Last summer, airplanes traveling to Turkey were filled with young man and women who were fans of the Arabic-dubbed Turkish soap opera “Noor.” Record number of Arab tourists paid a visit to Turkey last summer, holidaying in the land of “Noor.”
As for this summer, it is preachers, imams, and religious figures who are rushing to Turkey, with preachers appearing on television screens calling for viewers to support Turkey and spend their summer holidays there.
Therefore this summer soap opera fans and religious people have – unusually – joined in their love of Turkey, which has become a common ground between them whereas previously it was a source of dispute between the two groups. This was after Imams last year attacked Turkey’s “shameless” soap operas, and called for the Arab public to boycott them. In contrast, merely mentioning Turkey this year elicits praise and support from everybody for the first time since the collapse of the Turkish Ottoman Caliphate.
Is the Arab’s unexpected love for the Turks – for conflicting reasons – a blessing or a curse?
The fundamentalist camp believes that their promotion and support of Turkey for its stance against Israel annoys the moderate Arab camp, however this is not true, and in fact Turkey is a extremely suitable model that should be studied and followed [by the Arabs]. Turkey is certainly no Iran, and Edrdogan’s Islamic-oriented [Justice and Development] party is no Hamas or Muslim Brotherhood; the Turks are not Salafist or Shiite extremists, they do not wear burqas or turbans. There is a high degree of liberalism in Turkey which is ahead of the Arab world by numerous decades.

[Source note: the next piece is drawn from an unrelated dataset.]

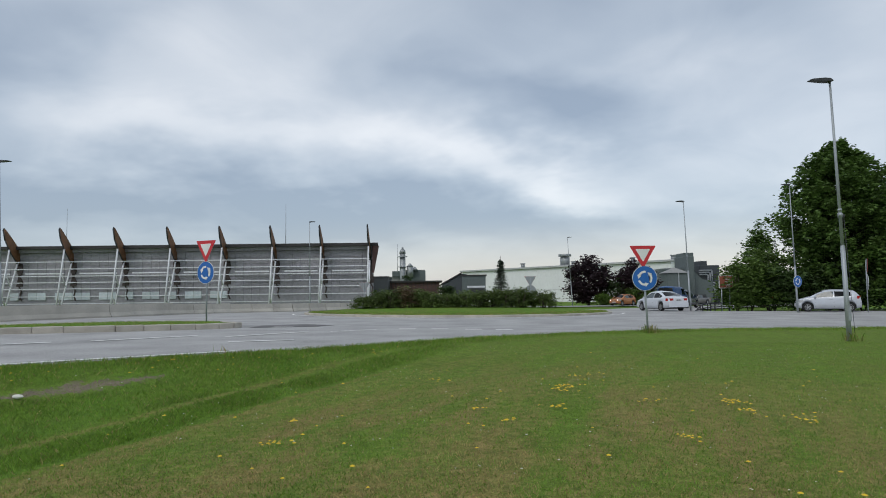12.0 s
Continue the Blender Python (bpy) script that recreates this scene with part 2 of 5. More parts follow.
ROOFDARK = material("dark_roof_edge", (0.035, 0.032, 0.033), 0.6, vary=0.15, bump=0.1)
WHITEWALL = material("white_cladding", (0.80, 0.81, 0.82), 0.6, vary=0.05, scale=0.08, fine=2, bump=0.05)
ROOFPALE = material("pale_roof_edge", (0.45, 0.46, 0.47), 0.7, vary=0.08, bump=0.05)
ROOFGREY = material("roof_edge_grey", (0.26, 0.265, 0.26), 0.7, vary=0.08, bump=0.05)
GREYGREEN = material("grey_green_cladding", (0.115, 0.14, 0.14), 0.6, vary=0.1, scale=0.2, fine=4, bump=0.1)
CHARCOAL = material("charcoal_cladding", (0.05, 0.058, 0.066), 0.6, vary=0.1, scale=0.3, fine=4, bump=0.1)
BRICKRED = material("dull_red_cladding", (0.10, 0.055, 0.05), 0.8, vary=0.15, scale=0.5, fine=5, bump=0.2)
BARK = material("bark", (0.07, 0.055, 0.04), 0.95, vary=0.2, scale=4, fine=25, bump=0.8)
LEAF_LIME = leaf_material("lime_leaf", (0.082, 0.146, 0.030))
LEAF_BUSH = leaf_material("bush_leaf", (0.10, 0.165, 0.034))
LEAF_DARK = leaf_material("dark_bush_leaf", (0.045, 0.08, 0.022))
LEAF_PURPLE = leaf_material("copper_leaf", (0.034, 0.018, 0.024))
LEAF_HEDGE = leaf_material("hedge_leaf", (0.095, 0.14, 0.036))
LEAF_HEDGE_RED = leaf_material("hedge_leaf_brownish", (0.12, 0.085, 0.045))
LEAF_SPRUCE = leaf_material("spruce_needle", (0.036, 0.058, 0.034))
YELLOW = material("dandelion_yellow", (0.75, 0.50, 0.02), 0.7, vary=0.1, bump=0)
CLOVER = material("clover_white", (0.65, 0.65, 0.58), 0.8, vary=0.1, bump=0)


# ---- building blocks ----
def mesh_of(name, bm, mats):
    me = bpy.data.meshes.new(name)
    bm.to_mesh(me)
    bm.free()
    for m in (mats if isinstance(mats, (list, tuple)) else [mats]):
        me.materials.append(m)
    return me


def part(name, bm, mats, parent=None, label="", smooth=False, at=None):
    """Links a bmesh, or a finished mesh, as one object under a thing or part."""
    me = bm if isinstance(bm, bpy.types.Mesh) else mesh_of(name, bm, mats)
    if smooth:
        for p in me.polygons:
            p.use_smooth = True
    ob = new(name, me)
    if parent:
        ob.parent = parent
    if at is not None:
        ob.matrix_basis = at
    return tagged(ob, label)


def box(bm, x0, x1, y0, y1, z0, z1, mat=0, bevel=0.0, m=None):
    vs = [bm.verts.new((x, y, z)) for z in (z0, z1) for x, y in ((x0, y0), (x1, y0), (x1, y1), (x0, y1))]
    fs = [bm.faces.new([vs[i] for i in q]) for q in ((3, 2, 1, 0), (4, 5, 6, 7), (0, 1, 5, 4), (1, 2, 6, 5), (2, 3, 7, 6), (3, 0, 4, 7))]
    for fc in fs:
        fc.material_index = mat
    if m is not None:
        bmesh.ops.transform(bm, matrix=m, verts=vs)
    if bevel:
        edges = list({e for fc in fs for e in fc.edges})
        bmesh.ops.bevel(bm, geom=edges, offset=bevel, segments=1, affect="EDGES")
    return bm


def tube(bm, a, b, r0, r1=None, n=10, mat=0, caps=True):
    a, b = Vector(a), Vector(b)
    r1 = r0 if r1 is None else r1
    q = (b - a).to_track_quat("Z", "Y")
    rings = []
    for p, r in ((a, r0), (b, r1)):
        rings.append([bm.verts.new(p + q @ Vector((r * math.cos(6.28318 * i / n), r * math.sin(6.28318 * i / n), 0))) for i in range(n)])
    for i in range(n):
        fc = bm.faces.new((rings[0][i], rings[0][(i + 1) % n], rings[1][(i + 1) % n], rings[1][i]))
        fc.material_index, fc.smooth = mat, True
    if caps:
        bm.faces.new(rings[0][::-1]).material_index = mat
        bm.faces.new(rings[1]).material_index = mat
    return bm


def prism(bm, outline, h, mat=0, m=None):
    """A flat plate: outline in x, z; thickness h along y, from 0 to h."""
    lo = [bm.verts.new((x, 0, z)) for x, z in outline]
    hi = [bm.verts.new((x, h, z)) for x, z in outline]
    n = len(outline)
    fs = [bm.faces.new(lo), bm.faces.new(hi[::-1])]
    for i in range(n):
        fs.append(bm.faces.new((lo[(i + 1) % n], lo[i], hi[i], hi[(i + 1) % n])))
    for fc in fs:
        fc.material_index = mat
    if m is not None:
        bmesh.ops.transform(bm, matrix=m, verts=lo + hi)
    return bm


def empty(name, m=None, **tags):
    ob = new(name)
    ob.empty_display_size = 0.2
    if m is not None:
        ob.matrix_basis = m
    return tagged(ob, **tags)


def lerp_table(table, x):
    xs = [p[0] for p in table]
    return float(np.interp(x, xs, [p[1] for p in table]))


# ---- the plan ----
EDGE = [(-60, -34), (-20, -0.4), (-13, 5.5), (-6.75, 10.75), (-5.65, 11.7), (-3.2, 13.65), (-1.68, 15.05), (0.11, 16.8), (1.88, 18.35), (3.81, 19.75), (6.63, 21.4), (9, 22.3), (11.78, 22.8), (15, 23), (25, 22.6), (40, 20), (90, 8)]
ISLAND = Vector((1.3, 46.0))
ISLAND_R = 10.0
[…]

Since the extremists are happy with Turkey today, let us hope that maybe they can learn something new from the Turks. The extremists are currently forgiving, or at least turning a blind eye to, the Turkish spirit of liberalism and the Turkish [political] secularism, however we are aware that their position towards Turkey is a temporary and selective one. They are raising Turkey’s red crescent flag because Ankara took up a courageous political position against Israel, and these extremists are therefore trying to shame the Arab regimes by pointing to Turkey’s example. In other words, they do not truly care what is happening to Israel so much as they want to embarrass their own governments.
Our region is in a state of witnessing continual protests, and those who are protesting or complaining were obliged to raise images of Hassan Nasrallah, Mahmoud Ahmadinejad, Osama Bin Laden, and Ayman al-Zawahiri, until their popularity waned because of their failure to confront Israel and the West in general. Now, there is support for Turkey, and this is most reassuring, for Turkey is one of the most politically moderate, scientifically advanced, and liberal, countries in the region.
The average Arab citizen needs a leader that he can follow and imitate. The Arabs are in a continual state of searching for a hero, and we have today raised the figure of [Turkish PM] Recep Tayyip Erdogan. This searching for a hero is a constant Arab characteristic, but it is also something that everybody does.
The Arabs can be excused for their ongoing search for heroes beyond their borders, from Iran to Afghanistan to Turkey, because this is something that has been enforced upon them due to the sense of defeat that has persisted over the previous decades, and particularly with regards to the conflict with Israel. There were defeats in 1947, 1948 [Arab – Israeli war], 1956 [Suez Crisis], 1967 [Six Day War], and 1973 [Yom Kippur War], not to mention the scenes of refugees living in refugee camps for half a century and counting, and the daily humiliation of the Palestinian people in the occupied territories. The Arabs need heroes from abroad, or to resurrect dead heroes from the past, whether this is Saddam Hussein or Jamal Abdul-Nasser; forgiving their mistakes, their inflammatory rhetoric, and their authoritarianism in the face of their need to confront the enemy.
However I hope that Turkey will now become our role model, not just in combating Israel, but also in how to reconcile the past with the past; this is due to Turkey’s long experience following the collapse of the Ottoman empire and the country’s transition into the new world.